True, the counter-revolution still has the possibility of agitating on the basis of the blunders, mistakes and even crimes committed by agents of the Soviet power. But the Soviet power itself wants to and will wage a struggle against them, with unremitting energy. In order that the apparatus of Soviet power may be improved it must be purged internally, and to this end what is needed above all is that a strict distinction be drawn between the rural bourgeoisie, the kulaks, and the working middle peasantry.

All Soviet executives at village, uyezd, volost and province level must make it central to their task to become closely associated in joint work with the middle peasants, while expelling the kulaks from the sphere of protection by Soviet laws and Soviet power.

Kulaks are not allowed into the Red Army. Kulaks must not be given military training. Watch out, in the strictest possible way, that, besides workers, only honest working peasants are mobilised.

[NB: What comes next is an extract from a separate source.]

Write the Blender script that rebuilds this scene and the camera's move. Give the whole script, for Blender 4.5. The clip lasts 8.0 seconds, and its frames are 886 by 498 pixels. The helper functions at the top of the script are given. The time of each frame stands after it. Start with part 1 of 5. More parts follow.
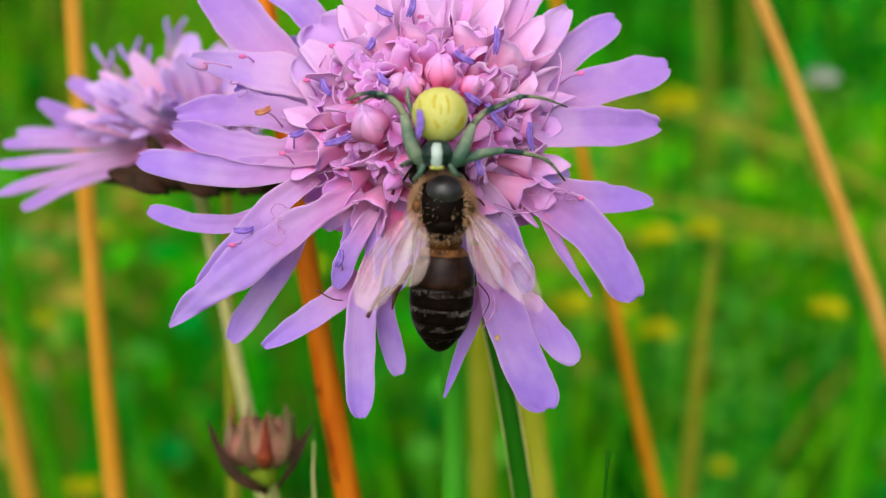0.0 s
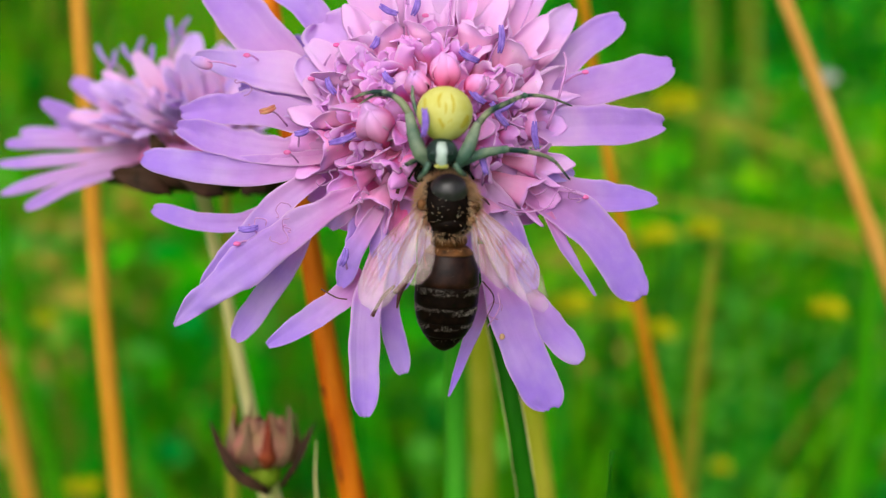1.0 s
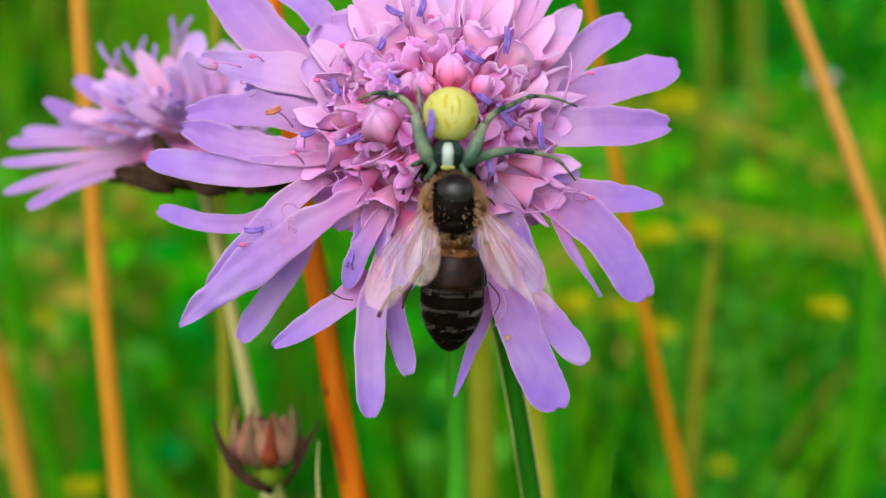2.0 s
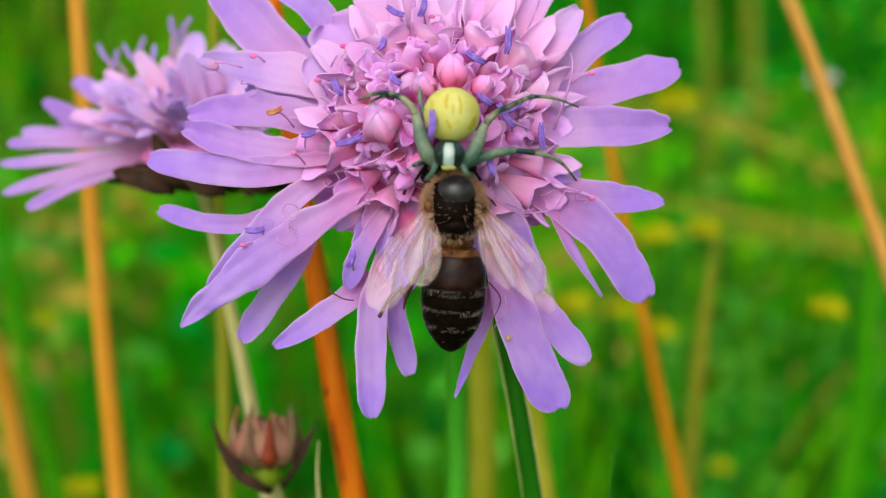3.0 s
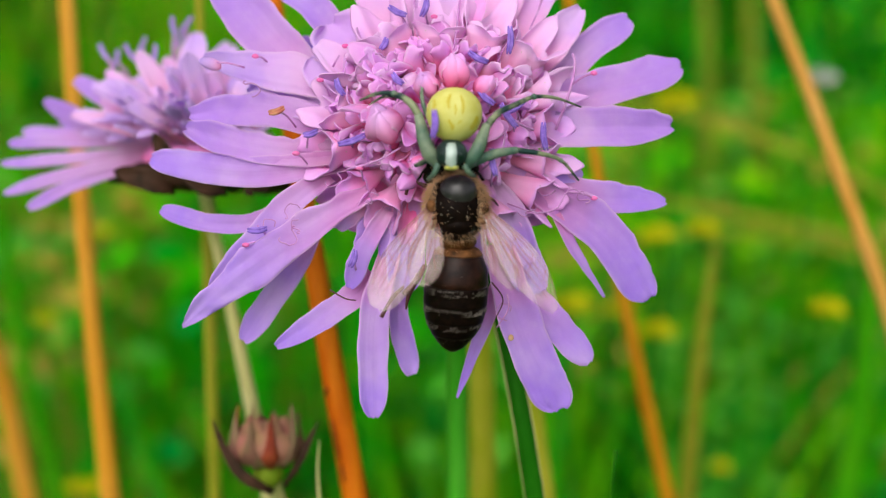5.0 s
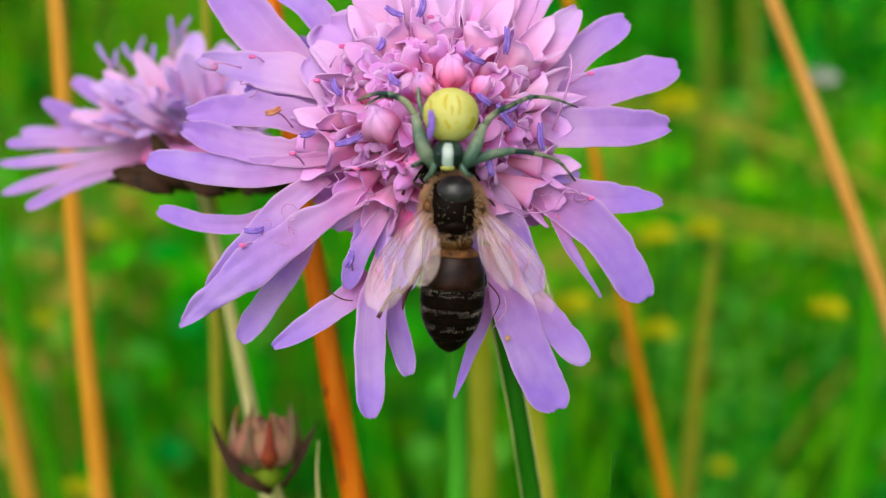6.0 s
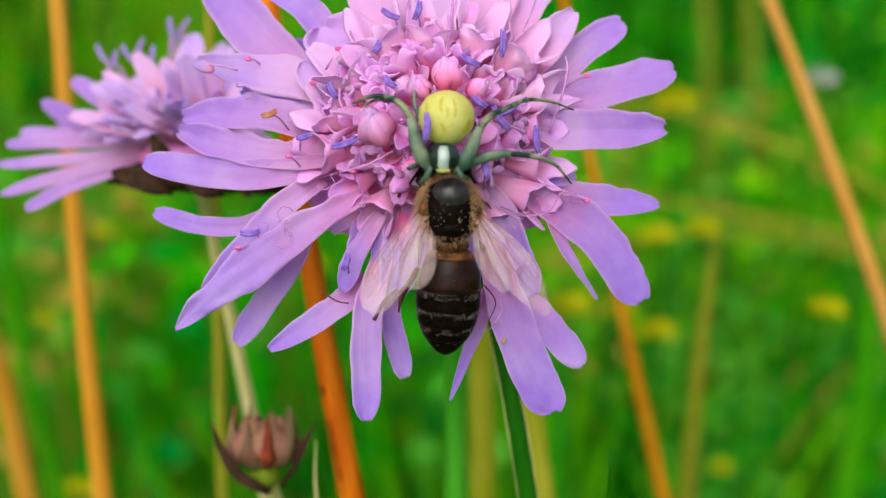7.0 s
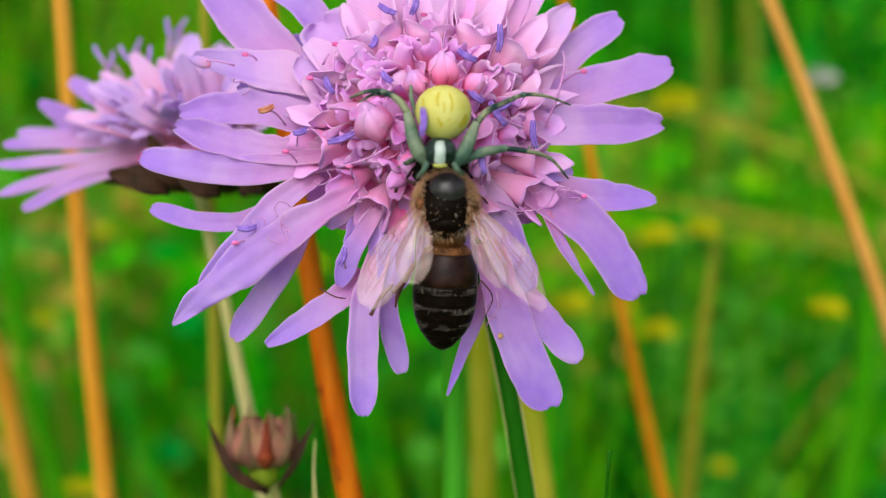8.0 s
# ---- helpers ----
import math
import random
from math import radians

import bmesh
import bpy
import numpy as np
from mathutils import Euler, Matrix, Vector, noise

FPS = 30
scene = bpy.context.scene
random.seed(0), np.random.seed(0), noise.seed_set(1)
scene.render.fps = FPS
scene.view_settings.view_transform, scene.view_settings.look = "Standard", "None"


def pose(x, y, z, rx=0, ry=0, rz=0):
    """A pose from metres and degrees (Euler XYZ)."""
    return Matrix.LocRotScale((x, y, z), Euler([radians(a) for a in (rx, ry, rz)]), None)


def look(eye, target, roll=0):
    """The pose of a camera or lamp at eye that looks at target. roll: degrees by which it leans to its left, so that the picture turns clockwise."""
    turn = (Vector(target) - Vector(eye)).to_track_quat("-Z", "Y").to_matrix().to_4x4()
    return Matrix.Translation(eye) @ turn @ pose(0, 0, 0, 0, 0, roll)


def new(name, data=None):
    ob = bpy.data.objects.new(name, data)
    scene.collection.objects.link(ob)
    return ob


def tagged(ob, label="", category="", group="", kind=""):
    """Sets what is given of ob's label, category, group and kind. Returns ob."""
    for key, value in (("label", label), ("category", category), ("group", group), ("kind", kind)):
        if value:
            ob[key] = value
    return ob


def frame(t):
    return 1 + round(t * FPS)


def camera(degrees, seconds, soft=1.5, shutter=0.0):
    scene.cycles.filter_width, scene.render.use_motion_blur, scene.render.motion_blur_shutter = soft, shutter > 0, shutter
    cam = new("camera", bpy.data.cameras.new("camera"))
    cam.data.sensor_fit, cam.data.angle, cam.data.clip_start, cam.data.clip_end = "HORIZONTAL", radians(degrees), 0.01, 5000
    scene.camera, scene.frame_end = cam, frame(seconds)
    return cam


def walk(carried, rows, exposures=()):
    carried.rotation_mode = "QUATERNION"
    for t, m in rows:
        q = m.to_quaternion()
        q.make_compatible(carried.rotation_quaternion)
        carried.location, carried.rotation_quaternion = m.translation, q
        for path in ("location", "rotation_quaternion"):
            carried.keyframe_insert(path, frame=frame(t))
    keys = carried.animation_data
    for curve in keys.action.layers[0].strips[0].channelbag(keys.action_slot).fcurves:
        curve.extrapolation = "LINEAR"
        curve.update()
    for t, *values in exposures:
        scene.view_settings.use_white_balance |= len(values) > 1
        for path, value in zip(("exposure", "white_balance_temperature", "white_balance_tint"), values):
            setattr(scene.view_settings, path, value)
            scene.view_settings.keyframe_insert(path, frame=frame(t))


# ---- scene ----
# ---------- camera: it stands still on a tripod, in front of the flower ----------
TILT, HEIGHT, REACH = 20.0, 0.42, 0.074
PLACE = pose(0, 0, HEIGHT, -TILT)            # the flower's own space: x right, y away, z up, origin in the sharp plane
cam = camera(40, 8.0, soft=1.25)
cam.data.dof.use_dof = True
cam.data.dof.focus_distance = 0.0735
cam.data.dof.aperture_fstop = 24.0
STAND = PLACE @ pose(0, -REACH, 0, 90)
walk(cam, [(0.0, STAND), (8.0, STAND)])

# ---------- light: bright overcast day ----------
world = bpy.data.worlds.new("sky")
scene.world = world
world.use_nodes = True
wn, wl = world.node_tree.nodes, world.node_tree.links
sky = wn.new("ShaderNodeTexSky")
sky.sky_type = "NISHITA"
sky.sun_disc = False
sky.sun_elevation, sky.sun_rotation = radians(46), radians(195)
sky.dust_density, sky.air_density = 4.0, 1.0
mute = wn.new("ShaderNodeHueSaturation")
mute.inputs["Saturation"].default_value = 0.35
wl.new(sky.outputs[0], mute.inputs["Color"])
wl.new(mute.outputs[0], wn["Background"].inputs["Color"])
wn["Background"].inputs["Strength"].default_value = 0.15
sun_data = bpy.data.lights.new("sun", "SUN")
sun_data.energy, sun_data.angle, sun_data.color = 0.85, radians(70), (1.0, 0.96, 0.9)
sun = new("sun", sun_data)
sun.matrix_world = look((-0.45, -1.75, 2.3), (0, 0, 0.4))
scene.view_settings.exposure = 0.23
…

Kulaks, together with the sons of the bourgeoisie, are to be sent into the rear levies: let them do the hardest kind of manual work, in the interests of the army and of defence of the Soviet land.

Kulaks must be ruthlessly expelled from the Soviets.

In the event of revolt, or of damage to railway lines and bridges, the kulaks of the nearest volosts are to be exterminated without mercy.

Where the deceived working middle peasants are concerned, we must proceed more by means of words, by persuasion, explaining to them that their salvation lies in ruthless struggle against the kulaks and close collaboration with the working class.

Like the snake in the fable, the kulak has changed his skin, he now swears by Soviet power, and he thinks that the working peasants do not recognise him. But the shrewd peasant answered the snake that had changed its skin: “Even though you are now in a new skin, your heart is still the same’ – and he beat that neighbour of his to death.

That is just how the working peasant will act, along with the working class, towards the counter-revolutionary kulak. He has repainted himself red, he is making himself out to be for Soviet power, but we shall show him no mercy.

Workers and peasants, the time has come to beat the counter-revolutionary kulak to death.[1]

March 27

Kazan

  1. In this article Trotsky’s imagery is taken from Krylov’s fable of “the peasant and the snake”.The snake creeps into the house of a peasant whom he addresses as “neighbour”, saying that he has “absolutely changed”, as may be seen from his new skin, so that he is no longer to be feared. However, the peasant replies that, though the snake may have a new skin, his heart is still the same – and then kills him.